Wrapping it up

 

Cara McKee, a writer and mother-of-three living in Largs, is looking forward to Boxing Day…

The kids are getting excited about what’s going to be under the tree this year after a rather fabulous haul last year. The boy is 11 now, and he’s obsessed with gaming and gadgetry, while the girls (nine and six) are loving dolls, cars, Lego Friends, and stationery. Last year we got family presents of Xbox Live Gold and Amazon Prime, which we’ve enjoyed all year, lots of Lego (always one stray piece to be found by unsuspecting feet!), and some amazing dolls. Lottie dolls arrived, with skateboards and telescopes, as well as ballet outfits. The girls love playing with them, they can stand up, and they satisfy their feminist Mummy too. Win-win all round.

They have a STEM collection – so I’m hoping Santa will be dropping more of those down the chimney! My girls also love Argos’ Design-a-dolls, which are cuddly as well as being properly girl-like and dress-upable (that’s a word, right?). We even found a Brownie uniform for them on eBay, which was brilliant.

Of course, there are some gifts which aren’t so welcome. Fancy dress high heels will disappear rather rapidly (to save growing feet) pink things aren’t popular, and plastic tat just seems to collect in drifts. But the thing that really annoys me – and the kids – is all the packaging! Oodles of boxes, bags and moulded plastic, with rubber bands, little screws and tags, and who knows what else. The kids were describing it this morning as pass the parcel and swapping tales of chopping dolls’ hair while trying to cut plastic tags holding their heads onto boxes, and of those same plastic tags then sticking out of the dolls’ heads and scratching the child. Perhaps the most annoying one so far though was the gift of a car given at playgroup, which required a screwdriver to get it out of the box. Unsurprisingly, nobody at playgroup had a screwdriver!

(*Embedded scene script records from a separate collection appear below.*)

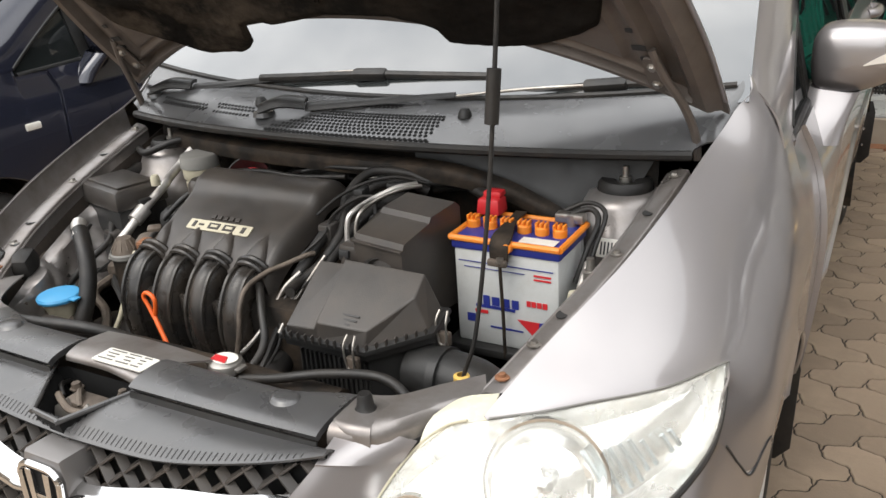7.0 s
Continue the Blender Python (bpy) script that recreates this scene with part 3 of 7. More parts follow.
def hood_point(x, s, n=0.0):
    """A point of the raised hood: x across, s from the hinge line to the nose, n out from its upper face."""
    h = 0.040 * (1 - (x / 0.66) ** 2) - 0.16 * max(0.0, s - 0.45) ** 1.6 + n - 0.012
    return Vector((x, -0.7071 * s + 0.7071 * h, 1.14 + 0.7071 * s + 0.7071 * h))


hood_nose = curve1([(0.0, 0.718), (0.083, 0.711), (0.162, 0.700), (0.245, 0.686), (0.334, 0.663), (0.432, 0.629), (0.488, 0.600), (0.549, 0.562), (0.60, 0.505)])


def hood_front(x):
    return hood_nose(abs(x))


def hood_half(s):
    return curve1([(-0.15, 0.705), (0.05, 0.69), (0.25, 0.655), (0.45, 0.612), (0.52, 0.598), (0.73, 0.57)])(s)


def hood_rear(x):
    return 0.075 - 0.215 * (abs(x) / 0.705) ** 2.2


def hood_uv(u, v, inset=0.0):
    """u from left to right, v from the rear edge to the nose."""
    t = 2 * u - 1
    xr, xf = 0.705 * t, 0.598 * t
    s0, s1 = hood_rear(xr), hood_front(xf)
    s = s0 + (s1 - s0) * v
    x = hood_half(min(s, 0.52)) * t
    return x, s


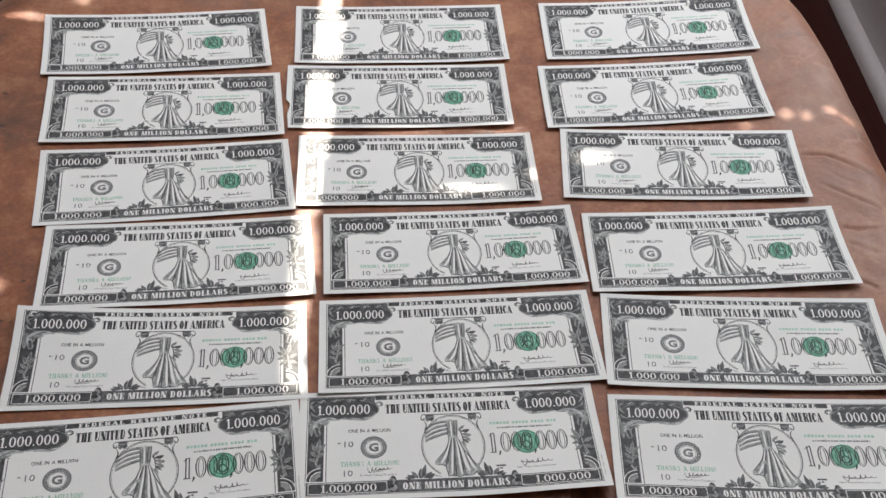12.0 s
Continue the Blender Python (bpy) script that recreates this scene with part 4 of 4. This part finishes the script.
EDGE = [i for i in range(NX + 1)] + [j * (NX + 1) + NX for j in range(1, NY + 1)] + [NY * (NX + 1) + i for i in range(NX - 1, -1, -1)] + [j * (NX + 1) for j in range(NY - 1, 0, -1)]


def lift(p, curl, seed):
    """How far a note stands off the leather, in metres, at points p (millimetres)."""
    x, y = p[:, 0] / (BW / 2), p[:, 1] / (BH / 2)
    rng = random.Random(seed)
    a, b, c = rng.uniform(0, 6.28), rng.uniform(0, 6.28), rng.uniform(-0.5, 0.5)
    z = 0.00055 + 0.00025 * np.sin(3.1 * x + a) * (0.5 + 0.5 * y) + 0.00018 * np.sin(2.3 * y + b + c * x)
    tl, tr, br, bl, foot = curl
    for amount, sx, sy in ((tl, -1, 1), (tr, 1, 1), (br, 1, -1), (bl, -1, -1)):
        if amount:
            w = np.clip(1 - np.hypot((x - sx) * 0.75, (y - sy) * 0.5), 0, 1)
            z = z + amount * w * w
    w = np.clip((-y - 0.1) / 1.1, 0, 1)
    return z + foot * w * w * (0.75 + 0.25 * np.cos(5.5 * x + a))


def banknote(x, y, turn, curl, seed, above=0.0, torn=0.0, label="novelty million dollar banknote, black and green on white paper"):
    c, s = math.cos(radians(turn)), math.sin(radians(turn))
    z0 = float(sag(x, y))

    def rest(p):
        p = np.asarray(p, float)
        wx, wy = x + (c * p[:, 0] - s * p[:, 1]) / 1000, y + (s * p[:, 0] + c * p[:, 1]) / 1000
        return np.stack([p[:, 0] / 1000, p[:, 1] / 1000, sag(wx, wy) - z0 + lift(p, curl, seed) + above + p[:, 2] / 1000], -1)

    flat = SHEET_V.copy()
    if torn:                           # the lower part of the left margin is torn away, with a ragged edge
        rng = random.Random(seed)
        for j in range(int(NY * 0.42) + 1):
            flat[j * (NX + 1)][0] += torn + rng.uniform(-0.35, 0.35) + 0.5 * math.cos(j * 0.9)
    topv = rest(flat)
    n = len(topv)
    v = np.concatenate([topv, topv - [0, 0, 0.00011]])
    f = list(SHEET_F) + [tuple(i + n for i in q[::-1]) for q in SHEET_F]
    f += [(EDGE[i - 1], EDGE[i - 1] + n, EDGE[i] + n, EDGE[i]) for i in range(len(EDGE))]
    note = tagged(new("banknote"), label, "banknote", "banknotes laid out in rows on the ottoman")
    note.location, note.rotation_euler = (x, y, z0), (0, 0, radians(turn))
    child("paper", mesh_of("paper", v, f, PAPER), note)
    for (name, _), (pv, pf) in SHEETS.items():
        tagged(child(name, mesh_of(name, rest(pv), pf, INKS[name]), note), LOOKS.get(name, ""), kind="stuff" if name in FINE else "")
    return note


# place x, y, turn; then lifts of the corners (far left, far right, near right, near left) and of the near edge
NOTES = [
    (-0.1542, 0.5857, 8.27),
    (0.0206, 0.6028, 1.35),
    (0.2050, 0.6031, -0.43),
    (-0.1406, 0.5176, 6.13),
    (0.0174, 0.5341, 0.87),
    (0.1967, 0.5307, -0.03),
    (-0.1305, 0.4475, 7.29),
    (0.0283, 0.4617, 0.70),
    (0.2016, 0.4579, -5.01),
    (-0.1146, 0.3805, 5.60),
    (0.0472, 0.3906, 1.90),
    (0.2067, 0.3817, -2.46),
    (-0.1154, 0.3114, 3.28),
    (0.0468, 0.3205, 1.47),
    (0.2058, 0.3108, -5.78),
    (-0.1146, 0.2411, 6.22),
    (0.0386, 0.2550, 0.83),
    (0.1985, 0.2404, -5.48),
]
CURLS = {2: (0.001, 0, 0.001, 0.001, 0.0010), 5: (0.001, 0, 0.001, 0.001, 0.0010), 8: (0.001, 0, 0.0022, 0.001, 0.0010), 11: (0.0006, 0.001, 0.002, 0.001, 0.0018), 14: (0.001, 0, 0.002, 0.001, 0.0016), 12: (0.006, 0, 0, 0, 0),
         13: (0, 0, 0.001, 0.001, 0.0005), 15: (0, 0, 0.0006, 0.001, 0.0026), 16: (0, 0, 0.003, 0, 0.0022), 17: (0, 0, 0.002, 0.001, 0.0036), 6: (0, 0, 0.001, 0, 0.0004)}
for k, (nx, ny, turn) in enumerate(NOTES):
    banknote(nx, ny, turn, CURLS.get(k, (0.0005, 0.0003, 0.0009, 0.0008, 0.0013)), k, 0.0004 if k in (4, 15) else 0.0, *((2.1, "novelty million dollar banknote with one margin torn ragged") if k == 4 else ()))
# ---- floor boards ----
floor = structure("floor", box(X_LEFT - T, X_WALL + T, Y_BACK - T, Y_WALL + T, -0.06, -0.022), MAHOGANY, "dark red mahogany board floor with narrow joints")
PW, PL = 0.085, 1.35


def plank_mesh(length):
    bm = box(0, PW - 0.0006, 0, length - 0.0006, -0.02, 0.0, 0.0006)
    me = bpy.data.meshes.new("plank")
    bm.to_mesh(me)
    bm.free()
    me.materials.append(BOARDS)
    return me


board_mesh = plank_mesh(PL)
for j in range(int((X_WALL - X_LEFT) / PW) + 1):
    x = X_WALL - (j + 1) * PW
    y = Y_BACK - (j * 0.47 + 0.3) % PL
    while y < Y_WALL and x > X_LEFT - PW:
        y0, y1 = max(y, Y_BACK), min(y + PL, Y_WALL)
        if y1 - y0 > 0.01:             # boards are sawn off at the walls
            ob = new("plank", board_mesh if y1 - y0 > PL - 1e-6 else plank_mesh(y1 - y0))
            ob.parent = floor
            ob.location = (x, y0, 0)
        y += PL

Boxing Day was called that because it was the day when employers would give ‘Christmas boxes’ to their servants. Now it is the day you spend trying to cram all the boxes into the recycling bin. So much packaging that because of the sheer volume it cannot all get recycled! And nobody wants to give a gift that a child can’t even open.

Our favourite packaging is a nice cardboard box. They can get reused, they’re great for kids’ games, and they can be made out of recyclates to start off with. Our best one so far was the one John Lewis used to deliver a sandpit. The box was so big that we turned it into a playhouse which lived in our dining room for months on end. I swear it got more use than the sandpit ever did. We’ve had box drums, dolls’ houses, fairy villages, and a whole city’s worth of road layouts (the girls are mad keen on their cars). I wish we could get rid of all the plastic and fiddly nonsense at Christmas and give the kids more boxes to play with on Boxing Day.